Garrett Morgan born on March 4, 1877, was an African-American inventor and entrepreneur. Morgan was born in Claysville. He had one brother Frank who assisted in Lake Erie Tunnel rescue in 1916. At the tender age of 16, he moved to Cincinnati, Ohio when he had sixth-grade education.
He worked as a handyman during most of his teenage years in Cincinnati. But he was fortunate enough to hire a tutor. In 1895, he moved to Cleveland, Ohio, and started repairing sewing machines. This was the time where he further developed an interest in fixing things, and he invented belt fasteners for sewing machines. In 1907, after having extensive experience of sewing machines he opened his sewing machine and shoe repair shop.
Morgan used a liquid to polish sewing machines needles to prevent them from scorching the fabric as it sewed. He accidentally discovered that using the same liquid can straighten hair. He launched the G. A Morgan Hair Refining company and started marketing the product by converting it into cream. In 1910 he also made a black hair oil dye and invented a curved-tooth comb for hair straightening.
During 1910, he began working on his inventions and around 1912 he designed smoke hood, a device used for smoke protection. His main motivation behind this invetion was the fact the firefighters have to struggle a lot against the smoke during their encountered with deadly fires. For a demonstration of the device, he started a serious fire using tar, formaldehyde and sulfur inside a tent. He stand inside the tent for 20 minutes and come out of the tent unharmed.
On July 24, 1916, a viscious fire started as a result of tunnel explosion under Lake Erie. Before Morgan arrived at the scene, the previous two rescue attempts have failed. Rescuers had become victims themselves by entering the tunnel and not returning. Someone from the rescue team had previously seen Morgan’s smoke hood demonstration and convinced him to come and bring as many of his hoods as possible. He arrived at the scene wearing his pajamas with his brother Frank and four of his hoods. So he went along with his brother and two other volunteers and got succeded in resuing other firefighters who were trapped inside the tunnel. After seeing the successful operation of the device, other firefighters also joined the rescue operation and save many precious lives. During the rescue, Morgan made four trips into the tunnel and remains a main contributor in the rescue operation.

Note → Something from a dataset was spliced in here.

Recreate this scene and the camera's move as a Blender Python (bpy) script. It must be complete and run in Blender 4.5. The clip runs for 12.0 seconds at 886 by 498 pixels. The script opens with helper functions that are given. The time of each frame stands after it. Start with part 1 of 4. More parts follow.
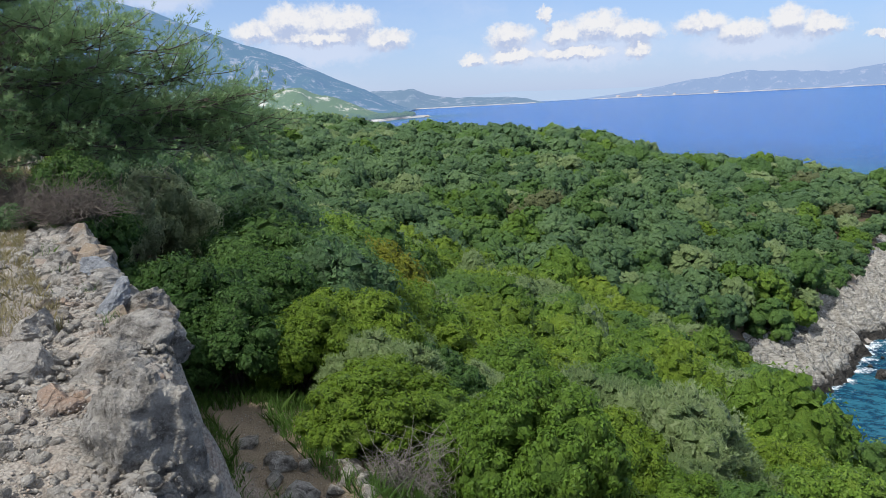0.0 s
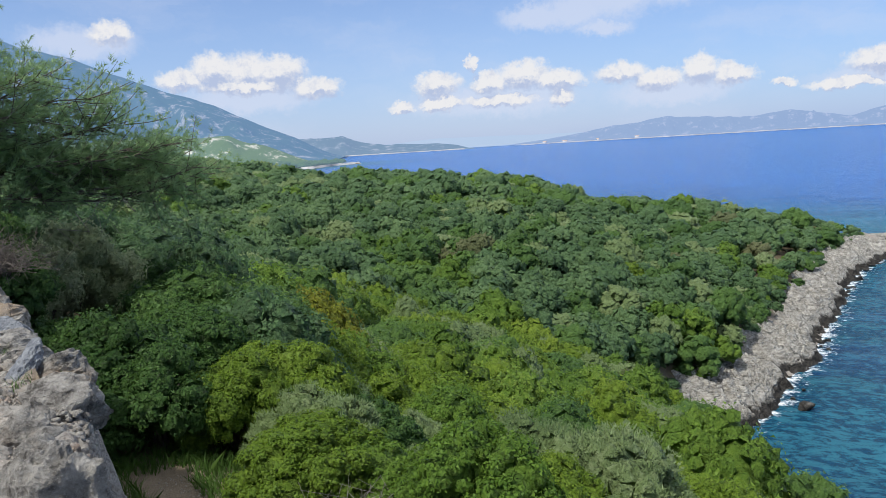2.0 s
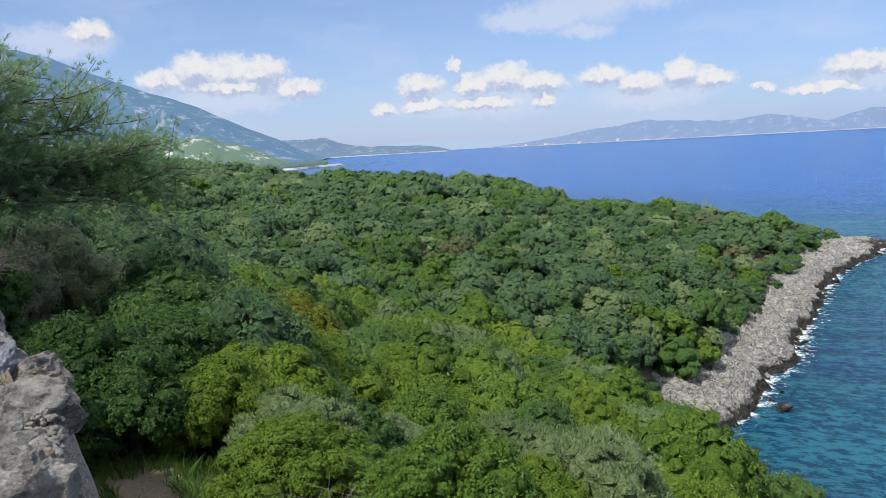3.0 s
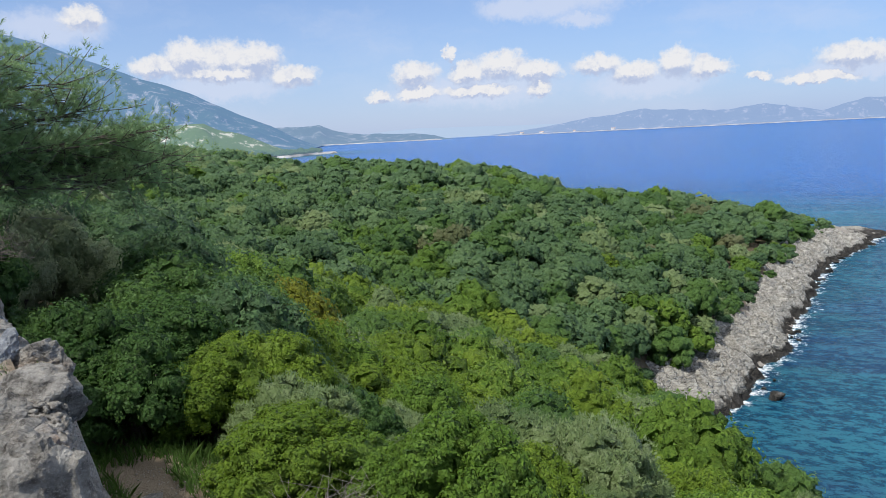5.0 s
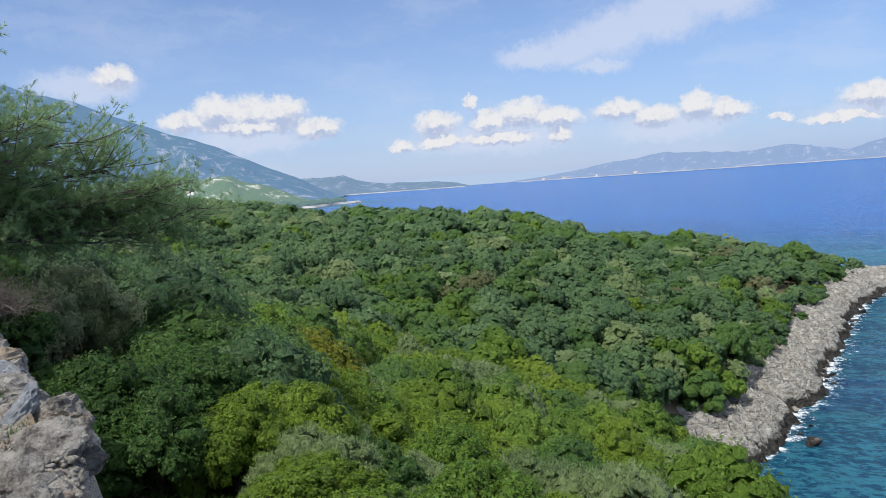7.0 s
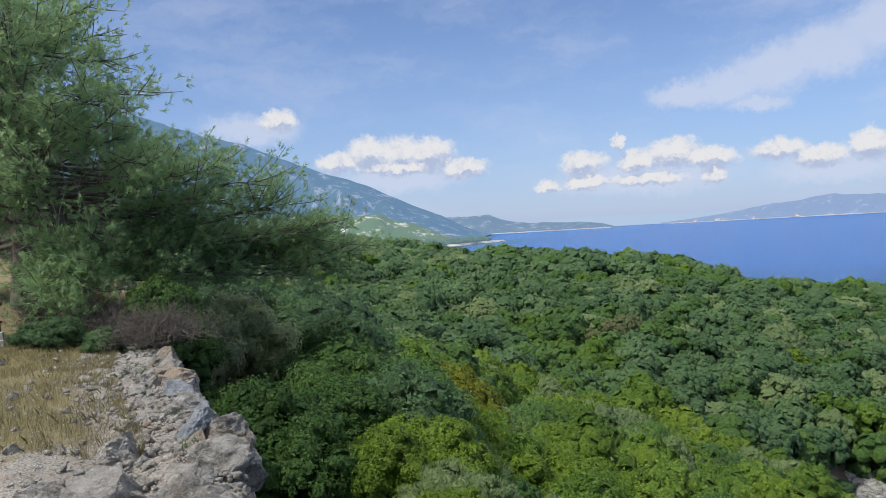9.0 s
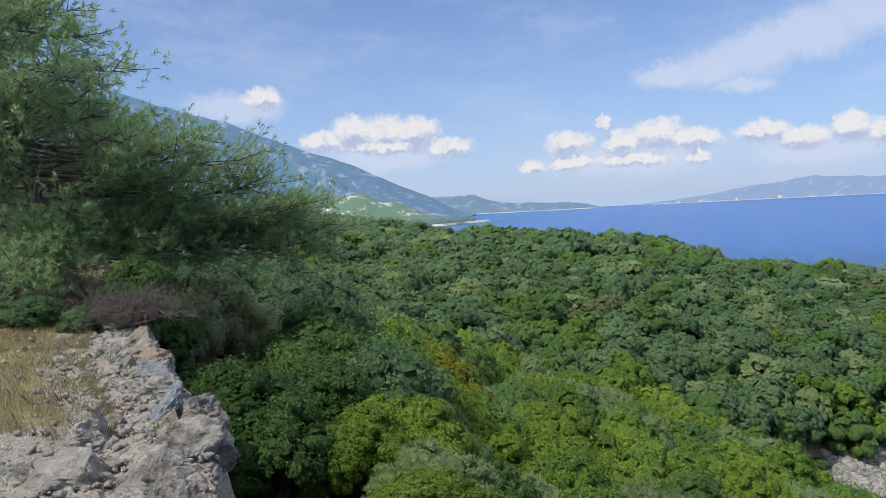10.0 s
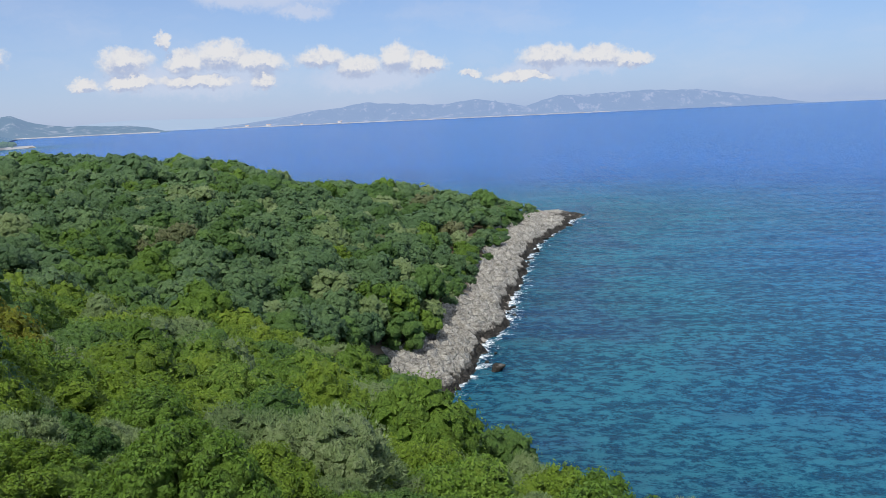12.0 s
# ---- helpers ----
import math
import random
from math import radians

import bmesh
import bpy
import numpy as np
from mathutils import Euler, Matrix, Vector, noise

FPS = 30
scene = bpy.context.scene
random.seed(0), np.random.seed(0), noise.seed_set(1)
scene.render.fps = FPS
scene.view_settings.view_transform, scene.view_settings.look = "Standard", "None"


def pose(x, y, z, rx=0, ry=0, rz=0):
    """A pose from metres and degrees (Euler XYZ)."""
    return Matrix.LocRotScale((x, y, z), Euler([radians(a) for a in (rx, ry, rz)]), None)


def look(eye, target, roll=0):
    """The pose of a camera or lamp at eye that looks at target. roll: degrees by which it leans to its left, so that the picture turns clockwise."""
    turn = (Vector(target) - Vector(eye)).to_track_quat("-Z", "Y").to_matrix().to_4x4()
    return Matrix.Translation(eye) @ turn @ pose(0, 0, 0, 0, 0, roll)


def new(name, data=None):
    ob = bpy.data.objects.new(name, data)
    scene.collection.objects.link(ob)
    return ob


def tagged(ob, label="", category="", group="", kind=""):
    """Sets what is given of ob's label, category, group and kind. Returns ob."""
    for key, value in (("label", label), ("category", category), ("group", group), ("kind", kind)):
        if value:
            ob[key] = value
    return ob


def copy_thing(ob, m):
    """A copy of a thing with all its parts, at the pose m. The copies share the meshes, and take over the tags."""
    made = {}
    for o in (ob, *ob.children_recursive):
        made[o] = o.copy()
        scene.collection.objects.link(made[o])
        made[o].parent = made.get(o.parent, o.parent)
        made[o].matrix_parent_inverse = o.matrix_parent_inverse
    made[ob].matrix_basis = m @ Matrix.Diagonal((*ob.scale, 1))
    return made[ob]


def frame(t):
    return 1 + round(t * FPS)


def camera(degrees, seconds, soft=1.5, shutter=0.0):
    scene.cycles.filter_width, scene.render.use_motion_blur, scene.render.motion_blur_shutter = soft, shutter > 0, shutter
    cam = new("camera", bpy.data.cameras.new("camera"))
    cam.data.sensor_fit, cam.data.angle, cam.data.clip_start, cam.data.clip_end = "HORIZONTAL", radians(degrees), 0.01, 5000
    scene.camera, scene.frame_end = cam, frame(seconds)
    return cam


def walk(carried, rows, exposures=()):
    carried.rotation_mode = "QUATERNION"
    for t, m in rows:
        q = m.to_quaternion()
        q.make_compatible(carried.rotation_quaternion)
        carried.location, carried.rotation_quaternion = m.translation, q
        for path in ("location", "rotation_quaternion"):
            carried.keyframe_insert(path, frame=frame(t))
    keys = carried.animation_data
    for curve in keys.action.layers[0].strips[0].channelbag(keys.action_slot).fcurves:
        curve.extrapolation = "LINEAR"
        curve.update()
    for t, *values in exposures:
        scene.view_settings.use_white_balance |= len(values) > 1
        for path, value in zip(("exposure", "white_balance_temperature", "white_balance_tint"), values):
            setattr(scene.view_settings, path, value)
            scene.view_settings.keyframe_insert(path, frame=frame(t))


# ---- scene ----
cam = camera(61.0, 12.0, soft=0.45)

PATH = [
    (0, 0.076, -0.044, 35.024, 78.842, 2.976, 0.172),
    (0.5, 0.071, -0.029, 35.027, 79.093, 3.827, -1.640),
    (1, 0.047, -0.001, 35.044, 79.289, 3.690, -7.755),
    (1.5, 0.047, 0.019, 35.042, 80.933, 3.605, -7.432),
    (2, 0.080, 0.048, 35.048, 82.008, 3.423, -5.092),
    (2.5, 0.101, 0.068, 35.043, 82.215, 3.253, -6.323),
    (4.5, 0.005, 0.076, 35.055, 81.248, 2.850, -6.518),
    (5, 0.019, 0.082, 35.049, 81.186, 2.853, -6.805),
    (5.5, 0.055, 0.080, 35.047, 81.378, 2.831, -6.661),
    (6, 0.085, 0.083, 35.041, 82.612, 3.575, -5.646),
    (6.5, 0.105, 0.082, 35.050, 84.102, 4.083, -5.094),
    (8.5, 0.053, -0.013, 35.054, 86.847, 3.649, -4.809),
    (9, 0.060, -0.038, 35.062, 88.559, 3.253, 5.879),
    (9.5, 0.114, -0.026, 35.070, 88.068, 3.015, 8.097),
    (10, 0.154, -0.010, 35.067, 86.960, 2.978, 4.722),
    (10.5, 0.185, -0.048, 35.086, 86.448, 3.003, -3.855),
    (11, 0.166, -0.066, 35.084, 84.960, 3.330, -15.344),
    (11.5, 0.171, -0.058, 35.104, 82.560, 3.290, -24.823),
    (12, 0.179, -0.063, 35.104, 79.710, 2.478, -27.124),
]
walk(cam, [(row[0], pose(*row[1:])) for row in PATH], exposures=((0, 0.03), (2.5, -0.02), (6.5, -0.02), (8.5, -0.12), (9.0, -0.1), (9.5, -0.08), (10.5, -0.04), (11, -0.08), (12, -0.15)))

# ---- world and sun ----
SUN_AZ, SUN_EL = -127.0, 54.0      # degrees clockwise from +y, degrees above the horizon


def nodes_of(owner):
    owner.use_nodes = True
    tree = owner.node_tree
    tree.nodes.clear()
    return tree


class Net:
    """Short way to write a node tree."""

    def __init__(self, tree):
        self.tree = tree

    def add(self, kind, settings=None, **ins):
        n = self.tree.nodes.new(kind)
        for k, v in (settings or {}).items():
            setattr(n, k, v)
        for k, v in ins.items():
            key = int(k[1:]) if k[0] == "i" and k[1:].isdigit() else k.replace("_", " ")
            self.put(n.inputs[key], v)
        return n

    def put(self, socket, v):
        if isinstance(v, bpy.types.NodeSocket):
            self.tree.links.new(v, socket)
        else:
            socket.default_value = v

    def math(self, op, a, b=0.0, c=0.0, clamp=False):
        return self.add("ShaderNodeMath", {"operation": op, "use_clamp": clamp}, i0=a, i1=b, i2=c).outputs[0]

    def vec(self, op, a, b=(0, 0, 0)):
        n = self.add("ShaderNodeVectorMath", {"operation": op}, i0=a, i1=b)
        return n.outputs["Value"] if op in ("DOT_PRODUCT", "LENGTH", "DISTANCE") else n.outputs[0]

    def noise(self, vector, scale, detail=4.0, rough=0.55, colour=False, distortion=0.0):
        n = self.add("ShaderNodeTexNoise", None, Vector=vector, Scale=scale, Detail=detail, Roughness=rough, Distortion=distortion)
        return n.outputs["Color" if colour else "Fac"]

    def ramp(self, fac, stops, interpolation="LINEAR"):
        n = self.add("ShaderNodeValToRGB", None, Fac=fac)
        n.color_ramp.interpolation = interpolation
        el = n.color_ramp.elements
        while len(el) < len(stops):
            el.new(0.5)
        for e, (p, c) in zip(el, stops):
            e.position, e.color = p, (*c, 1) if len(c) == 3 else c
        return n.outputs[0]

    def step(self, v, lo, hi):
        return self.add("ShaderNodeMapRange", {"interpolation_type": "SMOOTHSTEP"}, i0=v, i1=lo, i2=hi).outputs[0]

    def mix(self, fac, a, b, mode="MIX"):
        n = self.add("ShaderNodeMix", {"data_type": "RGBA", "blend_type": mode})
        for i, v in ((0, fac), (6, a), (7, b)):
            self.put(n.inputs[i], (*v, 1) if isinstance(v, tuple) and len(v) == 3 else v)
        return n.outputs[2]

    def bump(self, height, strength, distance):
        return self.add("ShaderNodeBump", None, Height=height, Strength=strength, Distance=distance).outputs[0]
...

However, Cleveland’s newspaper and officials initially ignored his heroic act. It took years for the city to recognize his contributions. Later, he was featured in the newspaper in Cleveland, Ohio, for his heroic act. His health was affected for years after the incident due to the fumes he encountered there. Later in life, he developed Glaucoma, and by 1943 he was blind. He died at the age of 86 and was buried at Lake View Cemetery. His name was included in the 2002 book 100 Greatest African-American by Molefi Kete Asante. He is also a honourary member of Alpha Phi Alpha fraternity.